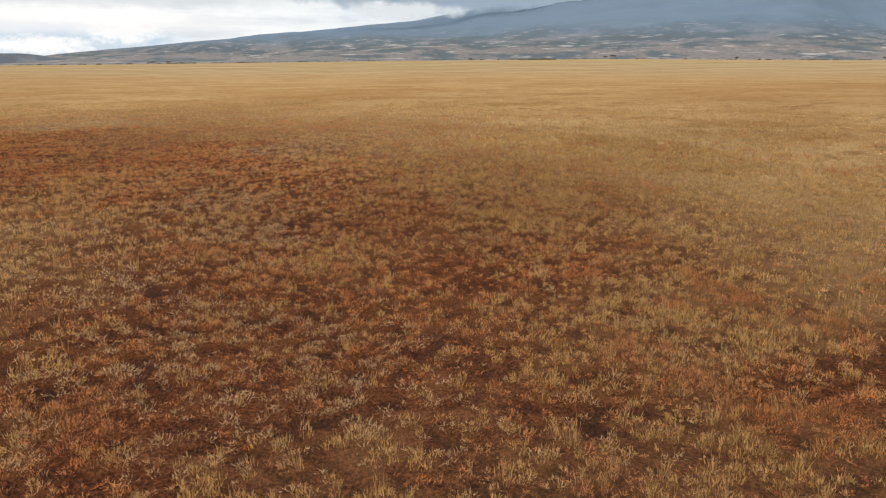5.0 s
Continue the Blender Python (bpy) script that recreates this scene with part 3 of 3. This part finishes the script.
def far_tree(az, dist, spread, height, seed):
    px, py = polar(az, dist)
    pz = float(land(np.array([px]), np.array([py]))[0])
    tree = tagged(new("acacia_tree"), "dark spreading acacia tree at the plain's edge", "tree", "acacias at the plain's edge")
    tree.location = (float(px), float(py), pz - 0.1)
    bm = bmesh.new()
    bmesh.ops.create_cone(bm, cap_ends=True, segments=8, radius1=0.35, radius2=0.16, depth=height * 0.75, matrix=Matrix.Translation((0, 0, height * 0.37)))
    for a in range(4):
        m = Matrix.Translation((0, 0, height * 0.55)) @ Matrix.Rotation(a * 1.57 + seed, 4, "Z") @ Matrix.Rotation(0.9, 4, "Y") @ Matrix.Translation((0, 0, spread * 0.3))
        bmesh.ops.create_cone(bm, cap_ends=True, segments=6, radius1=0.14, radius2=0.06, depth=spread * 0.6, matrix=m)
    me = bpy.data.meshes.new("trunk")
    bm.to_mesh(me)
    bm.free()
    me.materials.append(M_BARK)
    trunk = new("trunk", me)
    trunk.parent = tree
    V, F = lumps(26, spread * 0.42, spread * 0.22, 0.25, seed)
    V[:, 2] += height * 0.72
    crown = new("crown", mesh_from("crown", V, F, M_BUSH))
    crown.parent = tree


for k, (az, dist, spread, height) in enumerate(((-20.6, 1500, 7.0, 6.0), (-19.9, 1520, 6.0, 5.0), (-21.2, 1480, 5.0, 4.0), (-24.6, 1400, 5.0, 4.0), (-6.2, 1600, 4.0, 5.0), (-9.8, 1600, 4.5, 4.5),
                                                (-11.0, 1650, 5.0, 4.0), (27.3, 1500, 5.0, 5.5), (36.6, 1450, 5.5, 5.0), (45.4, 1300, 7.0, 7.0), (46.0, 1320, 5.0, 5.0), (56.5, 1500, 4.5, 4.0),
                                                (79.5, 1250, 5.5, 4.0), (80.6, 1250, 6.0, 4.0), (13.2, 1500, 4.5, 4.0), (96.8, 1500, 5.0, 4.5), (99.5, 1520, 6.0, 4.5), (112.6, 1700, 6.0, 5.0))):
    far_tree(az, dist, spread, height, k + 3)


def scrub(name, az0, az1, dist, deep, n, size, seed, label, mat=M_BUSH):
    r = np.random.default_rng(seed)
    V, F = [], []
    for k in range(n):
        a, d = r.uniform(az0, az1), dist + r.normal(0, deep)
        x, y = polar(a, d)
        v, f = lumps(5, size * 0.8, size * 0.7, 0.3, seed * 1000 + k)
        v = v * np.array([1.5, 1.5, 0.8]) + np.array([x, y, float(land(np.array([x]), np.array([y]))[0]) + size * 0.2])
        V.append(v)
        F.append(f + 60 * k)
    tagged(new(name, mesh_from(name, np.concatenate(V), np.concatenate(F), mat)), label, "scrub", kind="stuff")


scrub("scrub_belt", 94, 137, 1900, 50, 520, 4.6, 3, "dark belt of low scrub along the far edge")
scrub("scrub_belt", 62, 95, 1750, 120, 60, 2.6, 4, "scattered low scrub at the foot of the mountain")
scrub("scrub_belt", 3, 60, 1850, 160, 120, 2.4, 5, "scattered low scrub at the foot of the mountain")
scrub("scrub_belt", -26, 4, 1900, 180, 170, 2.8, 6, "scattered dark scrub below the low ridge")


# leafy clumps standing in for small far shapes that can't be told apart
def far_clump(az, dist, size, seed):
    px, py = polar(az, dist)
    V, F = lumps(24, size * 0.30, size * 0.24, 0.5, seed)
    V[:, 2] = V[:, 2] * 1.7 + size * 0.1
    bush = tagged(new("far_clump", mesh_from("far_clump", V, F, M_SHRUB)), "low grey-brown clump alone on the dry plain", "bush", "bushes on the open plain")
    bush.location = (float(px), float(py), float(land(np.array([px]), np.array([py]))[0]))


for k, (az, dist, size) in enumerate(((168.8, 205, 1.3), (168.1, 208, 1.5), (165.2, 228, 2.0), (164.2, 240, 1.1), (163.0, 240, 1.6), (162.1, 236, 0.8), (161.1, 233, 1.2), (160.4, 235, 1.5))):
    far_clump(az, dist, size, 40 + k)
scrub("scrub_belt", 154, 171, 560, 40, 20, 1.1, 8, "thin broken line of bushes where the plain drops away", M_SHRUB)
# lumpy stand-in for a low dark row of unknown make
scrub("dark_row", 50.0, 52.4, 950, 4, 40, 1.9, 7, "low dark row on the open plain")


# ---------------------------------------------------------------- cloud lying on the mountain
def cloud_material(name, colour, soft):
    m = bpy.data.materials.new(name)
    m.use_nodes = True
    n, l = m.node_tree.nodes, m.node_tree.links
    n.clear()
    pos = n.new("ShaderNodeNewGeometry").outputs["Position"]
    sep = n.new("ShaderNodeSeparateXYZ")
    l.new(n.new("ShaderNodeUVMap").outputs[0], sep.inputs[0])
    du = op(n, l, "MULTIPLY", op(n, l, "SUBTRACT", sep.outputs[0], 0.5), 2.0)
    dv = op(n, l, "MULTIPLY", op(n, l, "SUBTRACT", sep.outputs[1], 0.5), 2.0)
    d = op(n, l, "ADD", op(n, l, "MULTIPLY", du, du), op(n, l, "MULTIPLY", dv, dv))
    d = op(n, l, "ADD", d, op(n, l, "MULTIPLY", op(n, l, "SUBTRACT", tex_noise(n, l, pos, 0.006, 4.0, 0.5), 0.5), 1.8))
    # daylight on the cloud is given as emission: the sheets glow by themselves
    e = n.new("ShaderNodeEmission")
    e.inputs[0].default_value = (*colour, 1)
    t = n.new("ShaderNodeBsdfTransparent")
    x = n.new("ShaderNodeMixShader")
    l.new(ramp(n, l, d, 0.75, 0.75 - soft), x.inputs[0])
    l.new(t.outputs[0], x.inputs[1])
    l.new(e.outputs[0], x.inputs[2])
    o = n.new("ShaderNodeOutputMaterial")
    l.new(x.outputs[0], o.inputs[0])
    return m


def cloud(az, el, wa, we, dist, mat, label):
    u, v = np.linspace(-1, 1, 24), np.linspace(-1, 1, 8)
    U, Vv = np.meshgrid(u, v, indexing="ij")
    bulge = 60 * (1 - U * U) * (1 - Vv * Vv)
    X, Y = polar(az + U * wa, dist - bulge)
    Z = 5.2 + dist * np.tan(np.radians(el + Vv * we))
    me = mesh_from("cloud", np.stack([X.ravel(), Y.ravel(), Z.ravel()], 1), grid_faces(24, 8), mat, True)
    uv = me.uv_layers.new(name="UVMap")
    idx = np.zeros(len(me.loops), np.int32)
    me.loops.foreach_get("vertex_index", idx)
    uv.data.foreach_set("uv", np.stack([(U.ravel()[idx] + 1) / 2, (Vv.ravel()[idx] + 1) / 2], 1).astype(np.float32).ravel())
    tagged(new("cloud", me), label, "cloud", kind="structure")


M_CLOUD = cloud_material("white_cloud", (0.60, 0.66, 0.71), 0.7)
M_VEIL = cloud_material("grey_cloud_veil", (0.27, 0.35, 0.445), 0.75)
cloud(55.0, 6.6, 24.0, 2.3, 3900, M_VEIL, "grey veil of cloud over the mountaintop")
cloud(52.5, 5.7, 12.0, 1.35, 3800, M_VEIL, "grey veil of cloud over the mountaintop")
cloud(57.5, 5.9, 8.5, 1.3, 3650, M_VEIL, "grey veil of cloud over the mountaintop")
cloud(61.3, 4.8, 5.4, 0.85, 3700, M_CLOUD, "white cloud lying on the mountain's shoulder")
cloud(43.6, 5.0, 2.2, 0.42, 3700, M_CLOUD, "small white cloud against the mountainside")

- - - - - - -

What is required: Repeat the data exactly, excluding the pictures.

Task output:
5.0 s
Continue the Blender Python (bpy) script that recreates this scene with part 3 of 3. This part finishes the script.
def far_tree(az, dist, spread, height, seed):
    px, py = polar(az, dist)
    pz = float(land(np.array([px]), np.array([py]))[0])
    tree = tagged(new("acacia_tree"), "dark spreading acacia tree at the plain's edge", "tree", "acacias at the plain's edge")
    tree.location = (float(px), float(py), pz - 0.1)
    bm = bmesh.new()
    bmesh.ops.create_cone(bm, cap_ends=True, segments=8, radius1=0.35, radius2=0.16, depth=height * 0.75, matrix=Matrix.Translation((0, 0, height * 0.37)))
    for a in range(4):
        m = Matrix.Translation((0, 0, height * 0.55)) @ Matrix.Rotation(a * 1.57 + seed, 4, "Z") @ Matrix.Rotation(0.9, 4, "Y") @ Matrix.Translation((0, 0, spread * 0.3))
        bmesh.ops.create_cone(bm, cap_ends=True, segments=6, radius1=0.14, radius2=0.06, depth=spread * 0.6, matrix=m)
    me = bpy.data.meshes.new("trunk")
    bm.to_mesh(me)
    bm.free()
    me.materials.append(M_BARK)
    trunk = new("trunk", me)
    trunk.parent = tree
    V, F = lumps(26, spread * 0.42, spread * 0.22, 0.25, seed)
    V[:, 2] += height * 0.72
    crown = new("crown", mesh_from("crown", V, F, M_BUSH))
    crown.parent = tree


for k, (az, dist, spread, height) in enumerate(((-20.6, 1500, 7.0, 6.0), (-19.9, 1520, 6.0, 5.0), (-21.2, 1480, 5.0, 4.0), (-24.6, 1400, 5.0, 4.0), (-6.2, 1600, 4.0, 5.0), (-9.8, 1600, 4.5, 4.5),
                                                (-11.0, 1650, 5.0, 4.0), (27.3, 1500, 5.0, 5.5), (36.6, 1450, 5.5, 5.0), (45.4, 1300, 7.0, 7.0), (46.0, 1320, 5.0, 5.0), (56.5, 1500, 4.5, 4.0),
                                                (79.5, 1250, 5.5, 4.0), (80.6, 1250, 6.0, 4.0), (13.2, 1500, 4.5, 4.0), (96.8, 1500, 5.0, 4.5), (99.5, 1520, 6.0, 4.5), (112.6, 1700, 6.0, 5.0))):
    far_tree(az, dist, spread, height, k + 3)


def scrub(name, az0, az1, dist, deep, n, size, seed, label, mat=M_BUSH):
    r = np.random.default_rng(seed)
    V, F = [], []
    for k in range(n):
        a, d = r.uniform(az0, az1), dist + r.normal(0, deep)
        x, y = polar(a, d)
        v, f = lumps(5, size * 0.8, size * 0.7, 0.3, seed * 1000 + k)
        v = v * np.array([1.5, 1.5, 0.8]) + np.array([x, y, float(land(np.array([x]), np.array([y]))[0]) + size * 0.2])
        V.append(v)
        F.append(f + 60 * k)
    tagged(new(name, mesh_from(name, np.concatenate(V), np.concatenate(F), mat)), label, "scrub", kind="stuff")


scrub("scrub_belt", 94, 137, 1900, 50, 520, 4.6, 3, "dark belt of low scrub along the far edge")
scrub("scrub_belt", 62, 95, 1750, 120, 60, 2.6, 4, "scattered low scrub at the foot of the mountain")
scrub("scrub_belt", 3, 60, 1850, 160, 120, 2.4, 5, "scattered low scrub at the foot of the mountain")
scrub("scrub_belt", -26, 4, 1900, 180, 170, 2.8, 6, "scattered dark scrub below the low ridge")


# leafy clumps standing in for small far shapes that can't be told apart
def far_clump(az, dist, size, seed):
    px, py = polar(az, dist)
    V, F = lumps(24, size * 0.30, size * 0.24, 0.5, seed)
    V[:, 2] = V[:, 2] * 1.7 + size * 0.1
    bush = tagged(new("far_clump", mesh_from("far_clump", V, F, M_SHRUB)), "low grey-brown clump alone on the dry plain", "bush", "bushes on the open plain")
    bush.location = (float(px), float(py), float(land(np.array([px]), np.array([py]))[0]))


for k, (az, dist, size) in enumerate(((168.8, 205, 1.3), (168.1, 208, 1.5), (165.2, 228, 2.0), (164.2, 240, 1.1), (163.0, 240, 1.6), (162.1, 236, 0.8), (161.1, 233, 1.2), (160.4, 235, 1.5))):
    far_clump(az, dist, size, 40 + k)
scrub("scrub_belt", 154, 171, 560, 40, 20, 1.1, 8, "thin broken line of bushes where the plain drops away", M_SHRUB)
# lumpy stand-in for a low dark row of unknown make
scrub("dark_row", 50.0, 52.4, 950, 4, 40, 1.9, 7, "low dark row on the open plain")


# ---------------------------------------------------------------- cloud lying on the mountain
def cloud_material(name, colour, soft):
    m = bpy.data.materials.new(name)
    m.use_nodes = True
    n, l = m.node_tree.nodes, m.node_tree.links
    n.clear()
    pos = n.new("ShaderNodeNewGeometry").outputs["Position"]
    sep = n.new("ShaderNodeSeparateXYZ")
    l.new(n.new("ShaderNodeUVMap").outputs[0], sep.inputs[0])
    du = op(n, l, "MULTIPLY", op(n, l, "SUBTRACT", sep.outputs[0], 0.5), 2.0)
    dv = op(n, l, "MULTIPLY", op(n, l, "SUBTRACT", sep.outputs[1], 0.5), 2.0)
    d = op(n, l, "ADD", op(n, l, "MULTIPLY", du, du), op(n, l, "MULTIPLY", dv, dv))
    d = op(n, l, "ADD", d, op(n, l, "MULTIPLY", op(n, l, "SUBTRACT", tex_noise(n, l, pos, 0.006, 4.0, 0.5), 0.5), 1.8))
    # daylight on the cloud is given as emission: the sheets glow by themselves
    e = n.new("ShaderNodeEmission")
    e.inputs[0].default_value = (*colour, 1)
    t = n.new("ShaderNodeBsdfTransparent")
    x = n.new("ShaderNodeMixShader")
    l.new(ramp(n, l, d, 0.75, 0.75 - soft), x.inputs[0])
    l.new(t.outputs[0], x.inputs[1])
    l.new(e.outputs[0], x.inputs[2])
    o = n.new("ShaderNodeOutputMaterial")
    l.new(x.outputs[0], o.inputs[0])
    return m


def cloud(az, el, wa, we, dist, mat, label):
    u, v = np.linspace(-1, 1, 24), np.linspace(-1, 1, 8)
    U, Vv = np.meshgrid(u, v, indexing="ij")
    bulge = 60 * (1 - U * U) * (1 - Vv * Vv)
    X, Y = polar(az + U * wa, dist - bulge)
    Z = 5.2 + dist * np.tan(np.radians(el + Vv * we))
    me = mesh_from("cloud", np.stack([X.ravel(), Y.ravel(), Z.ravel()], 1), grid_faces(24, 8), mat, True)
    uv = me.uv_layers.new(name="UVMap")
    idx = np.zeros(len(me.loops), np.int32)
    me.loops.foreach_get("vertex_index", idx)
    uv.data.foreach_set("uv", np.stack([(U.ravel()[idx] + 1) / 2, (Vv.ravel()[idx] + 1) / 2], 1).astype(np.float32).ravel())
    tagged(new("cloud", me), label, "cloud", kind="structure")


M_CLOUD = cloud_material("white_cloud", (0.60, 0.66, 0.71), 0.7)
M_VEIL = cloud_material("grey_cloud_veil", (0.27, 0.35, 0.445), 0.75)
cloud(55.0, 6.6, 24.0, 2.3, 3900, M_VEIL, "grey veil of cloud over the mountaintop")
cloud(52.5, 5.7, 12.0, 1.35, 3800, M_VEIL, "grey veil of cloud over the mountaintop")
cloud(57.5, 5.9, 8.5, 1.3, 3650, M_VEIL, "grey veil of cloud over the mountaintop")
cloud(61.3, 4.8, 5.4, 0.85, 3700, M_CLOUD, "white cloud lying on the mountain's shoulder")
cloud(43.6, 5.0, 2.2, 0.42, 3700, M_CLOUD, "small white cloud against the mountainside")